While Egerton concedes Fletcher’s long experience as an actor might feed into his ability to connect with other actors when offering direction, he qualifies: “There’s more to it than that. It’s more individual than that.”
Fletcher, for his part, has his own views on the actor’s appeal. “Apart from his film-star good looks?” he quips. “There’s something really accessible about him. Particularly for Elton, he has this incredible emotional range and he’s brave. He was ready to step out on a ledge with something that had to be larger than life. His strength is that he is very much present in the moment, emotionally.”
Egerton, says Fletcher, trusts the process and does not need to have it all figured out before taking on a challenge. “He’s OK with not knowing where he’s at, at first… if he feels he’s got a safe place to fail as well as fly,” he says. “The aim is always to create an environment where he can be the best version of that.”
Baptism of fire
One of the most memorable sequences of Rocketman is when a young Elton performs in the US for the first time, with a showcase at the Troubadour club in Los Angeles.

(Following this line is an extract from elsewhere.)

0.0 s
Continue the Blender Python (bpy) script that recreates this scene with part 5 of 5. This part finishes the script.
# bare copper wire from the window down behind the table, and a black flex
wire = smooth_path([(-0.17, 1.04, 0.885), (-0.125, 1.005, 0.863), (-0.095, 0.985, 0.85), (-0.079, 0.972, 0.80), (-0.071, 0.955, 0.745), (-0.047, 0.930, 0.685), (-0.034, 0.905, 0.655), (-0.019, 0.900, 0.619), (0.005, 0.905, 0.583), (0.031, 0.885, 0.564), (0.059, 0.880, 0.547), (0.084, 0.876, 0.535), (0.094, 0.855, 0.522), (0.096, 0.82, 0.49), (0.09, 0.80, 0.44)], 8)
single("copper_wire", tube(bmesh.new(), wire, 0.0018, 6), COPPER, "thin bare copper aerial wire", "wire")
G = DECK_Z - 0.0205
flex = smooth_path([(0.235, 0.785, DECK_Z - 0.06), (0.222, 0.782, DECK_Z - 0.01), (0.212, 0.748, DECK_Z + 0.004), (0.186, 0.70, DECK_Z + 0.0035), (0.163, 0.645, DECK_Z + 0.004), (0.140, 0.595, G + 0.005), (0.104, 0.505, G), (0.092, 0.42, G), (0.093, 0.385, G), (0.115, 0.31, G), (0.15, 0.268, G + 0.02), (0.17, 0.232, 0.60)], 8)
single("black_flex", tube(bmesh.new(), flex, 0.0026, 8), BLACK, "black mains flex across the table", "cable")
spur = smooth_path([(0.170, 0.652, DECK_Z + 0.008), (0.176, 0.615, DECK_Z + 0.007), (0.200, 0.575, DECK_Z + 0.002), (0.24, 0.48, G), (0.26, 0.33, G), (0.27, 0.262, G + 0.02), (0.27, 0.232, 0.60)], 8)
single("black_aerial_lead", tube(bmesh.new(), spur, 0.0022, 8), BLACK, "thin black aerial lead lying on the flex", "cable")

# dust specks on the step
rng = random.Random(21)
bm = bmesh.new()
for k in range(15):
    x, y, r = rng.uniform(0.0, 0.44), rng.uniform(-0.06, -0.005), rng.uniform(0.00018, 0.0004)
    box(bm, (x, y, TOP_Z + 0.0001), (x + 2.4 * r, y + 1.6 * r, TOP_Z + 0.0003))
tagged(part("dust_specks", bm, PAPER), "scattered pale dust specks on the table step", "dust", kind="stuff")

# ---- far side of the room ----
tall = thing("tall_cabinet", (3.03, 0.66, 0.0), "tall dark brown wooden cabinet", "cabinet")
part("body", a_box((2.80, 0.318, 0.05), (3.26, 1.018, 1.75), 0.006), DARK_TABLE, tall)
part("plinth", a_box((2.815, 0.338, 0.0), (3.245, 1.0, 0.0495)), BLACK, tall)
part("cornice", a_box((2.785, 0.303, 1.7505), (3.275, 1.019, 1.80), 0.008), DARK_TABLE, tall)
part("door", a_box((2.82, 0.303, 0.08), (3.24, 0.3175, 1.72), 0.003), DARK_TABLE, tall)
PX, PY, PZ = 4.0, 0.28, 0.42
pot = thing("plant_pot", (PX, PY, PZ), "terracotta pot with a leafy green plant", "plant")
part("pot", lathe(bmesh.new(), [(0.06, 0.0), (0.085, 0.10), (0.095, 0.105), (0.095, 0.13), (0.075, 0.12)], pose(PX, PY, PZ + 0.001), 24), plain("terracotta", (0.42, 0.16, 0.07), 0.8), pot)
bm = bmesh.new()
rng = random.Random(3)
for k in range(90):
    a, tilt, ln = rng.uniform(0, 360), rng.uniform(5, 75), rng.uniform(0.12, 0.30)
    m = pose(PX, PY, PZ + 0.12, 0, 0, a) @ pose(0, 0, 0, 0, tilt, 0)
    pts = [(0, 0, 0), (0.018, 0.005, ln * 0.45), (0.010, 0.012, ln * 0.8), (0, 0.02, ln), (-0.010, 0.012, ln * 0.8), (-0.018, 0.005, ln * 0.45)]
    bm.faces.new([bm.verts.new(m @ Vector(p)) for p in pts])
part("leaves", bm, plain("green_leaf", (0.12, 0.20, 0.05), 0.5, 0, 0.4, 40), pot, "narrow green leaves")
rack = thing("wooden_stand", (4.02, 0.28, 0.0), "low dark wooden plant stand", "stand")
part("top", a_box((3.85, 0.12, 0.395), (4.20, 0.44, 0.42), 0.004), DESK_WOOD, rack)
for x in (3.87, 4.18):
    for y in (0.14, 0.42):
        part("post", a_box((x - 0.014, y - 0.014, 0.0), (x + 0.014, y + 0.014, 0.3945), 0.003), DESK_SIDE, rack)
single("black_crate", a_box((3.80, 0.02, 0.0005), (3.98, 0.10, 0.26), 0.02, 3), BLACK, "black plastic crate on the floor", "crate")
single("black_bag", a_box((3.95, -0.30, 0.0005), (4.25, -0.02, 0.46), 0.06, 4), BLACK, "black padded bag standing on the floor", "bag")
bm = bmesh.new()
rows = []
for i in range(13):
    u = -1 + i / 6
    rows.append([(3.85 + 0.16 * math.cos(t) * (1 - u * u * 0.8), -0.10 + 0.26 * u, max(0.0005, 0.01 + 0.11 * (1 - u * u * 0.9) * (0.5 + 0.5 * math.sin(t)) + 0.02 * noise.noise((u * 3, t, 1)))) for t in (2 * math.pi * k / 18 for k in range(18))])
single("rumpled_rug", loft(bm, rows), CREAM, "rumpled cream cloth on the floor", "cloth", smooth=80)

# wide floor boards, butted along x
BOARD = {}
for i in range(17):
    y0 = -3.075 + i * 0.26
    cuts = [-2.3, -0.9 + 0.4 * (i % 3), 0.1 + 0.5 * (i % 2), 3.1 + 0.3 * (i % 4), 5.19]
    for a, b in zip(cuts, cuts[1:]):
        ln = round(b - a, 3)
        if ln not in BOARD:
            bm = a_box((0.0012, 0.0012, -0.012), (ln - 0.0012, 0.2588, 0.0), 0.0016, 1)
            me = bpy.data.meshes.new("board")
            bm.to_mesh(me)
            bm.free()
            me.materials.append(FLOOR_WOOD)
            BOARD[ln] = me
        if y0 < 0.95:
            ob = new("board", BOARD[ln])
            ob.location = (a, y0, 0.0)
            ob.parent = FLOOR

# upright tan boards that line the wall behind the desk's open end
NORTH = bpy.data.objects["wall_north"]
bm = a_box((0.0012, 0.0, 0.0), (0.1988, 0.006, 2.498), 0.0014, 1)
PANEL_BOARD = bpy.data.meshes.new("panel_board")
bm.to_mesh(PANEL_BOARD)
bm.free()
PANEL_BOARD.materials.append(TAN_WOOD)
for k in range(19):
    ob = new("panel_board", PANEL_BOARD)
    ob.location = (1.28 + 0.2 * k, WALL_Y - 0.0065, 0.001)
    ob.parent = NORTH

Filmed right at the beginning of the shoot at Bray Studios in Berkshire, England, this scene marked the first time Egerton would be singing live on a film set. And the sequence, in which both the performer and the audience literally levitate off the ground, was crucial in helping to establish the heightened tone of what follows.
“Of course it’s daunting,” recalls the actor, whose previous experience with musical theatre was limited to drama school. “Any first day on the set is nerve-racking and that’s all the more pronounced when you’re doing something different to what you have done before. But once I got over my initial nerves, I just felt very excited and ready to go.”

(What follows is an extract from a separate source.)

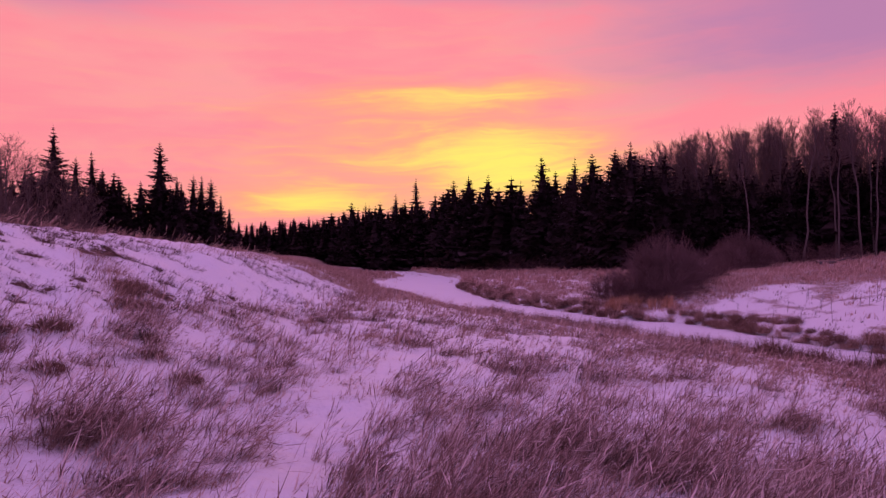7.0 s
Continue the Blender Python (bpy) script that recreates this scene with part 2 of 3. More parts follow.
def ground(x, y):
    """The height of the ground; the creek's ice lies at 0."""
    x, y = np.asarray(x, float), np.asarray(y, float)
    xn, xf, xh = near_bank(y), far_bank(y), hill_foot(y)
    base = np.interp(y, [-30, 20, 32, 45, 60, 110, 200], [2.9, 2.9, 2.3, 1.4, 0.9, 0.6, 0.6])
    u = np.clip((x - xh) / (xn - xh), 0, 1)
    meadow = 0.18 + (base - 0.18) * (1 - u ** np.interp(y, [10, 20, 32], [1.35, 1.15, 0.75]))
    w = np.maximum(xh - x, 0)
    bend = np.interp(y, [12, 18], [1.0, 1.65])
    face = np.interp(y, [0, 8, 12, 18], [0.20, 0.27, 0.37, 0.25]) * w ** bend
    top = 1.43 + 0.98 * np.tanh((w - 3.5) / 4) + (0.12 + 0.14 * ease(w, 3.2, 6)) * (1 - ease(y, 11, 15)) - 0.03 * (np.clip(y, 13, 20) - 13) + np.where(y > 20, (2.9 - base) * 0.7 - 0.03 * (np.clip(y, 20, 70) - 20), 0)
    hill = smooth_min(face, top, 0.5)
    z = meadow + np.where(w > 0, hill + 0.0, 0)
    edge = near_bank(y)
    wig = (fbm(x * 0.5, y * 0.5, 9) - 0.5) * 0.9
    z = z - (z + 0.4) * ease(x - edge + wig, -0.5, 0.5)
    v = np.maximum(x - xf, 0)
    rise = np.interp(y, [15, 40, 65, 100, 200], [0.16, 0.13, 0.085, 0.06, 0.02])
    right = 0.36 + 26 * np.tanh(v / 26) * rise + 1.6 * ease(x, 36, 56) * (1 - ease(y, 70, 95))
    z = np.where(x > xf - 1.2, -0.4 + (right + 0.4) * ease(x - xf + wig, -0.28, 0.28), z)
    close = 1 - ease(np.hypot(x, y - 10), 60, 120)
    slope = ease(w, 0.5, 2.0) * (1 - ease(w, 9, 14)) * (1 - ease(y, 25, 32))
    steps = np.maximum(vnoise(x * 1.5 + y * 0.5, y * 2.4, 31), vnoise(x * 2.4 + 9, y * 3.3, 33) * 0.8) - 0.55
    z = z + slope * 0.20 * steps
    lumps = (fbm(x * 0.35, y * 0.35, 3) - 0.5) * 0.22 + (fbm(x * 1.6, y * 1.6, 5) - 0.5) * 0.13 + (vnoise(x * 6, y * 6, 8) - 0.5) * 0.035
    return z + lumps * close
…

Egerton says 12 weeks of rehearsal and months of build-up adequately prepared him for the role, adding: “I wouldn’t have undertaken Rocketman had I not felt that I could do it.”
Still, the successful accomplishment of the Troubadour sequence only increased his confidence. “That’s probably why Dexter scheduled it that way. It may have been that having a bit of a baptism of fire was exactly what I needed.”
Fletcher explains that despite having pre-recorded all the musical numbers with the film’s music producer Giles Martin, he was able to use much more of Egerton’s vocals captured live on the set than he ever anticipated.
“If the performance was just in a vacuum, I could do that anyway,” says the actor. “But it’s all to do with capturing a vocal that’s pure and unadulterated. A hundred extras dancing around you, it’s not clean, it’s got a bunch of other sounds on it. Where possible, it was a nice thing to do - there’s an honesty of expression in capturing it live on set.”
Despite having wrapped Rocketman a year ago, Egerton has yet to select a follow-up role. He has been busy with the launch of the film out of competition at Cannes Film Festival in May, with Paramount’s global rollout, and now attending events positioning Rocketman for the attention of awards voters - but that is not the real reason for his hesitation.
“I’ve been taking my time,” he says. “I suppose Rocketman was such a singular, wonderful experience, and in some ways I’ve been spoilt. I’m waiting for something I feel similarly excited by, and those things don’t come along every day.
“It feels like a really important time in my professional life; my next steps are quite important,” he continues. “I’m being cautious and trying to be selective - which is scary because it’s a precarious profession - but I want to try and pick things I feel really passionate about, and am doing for the right reasons, and not financially motivated or anything else.”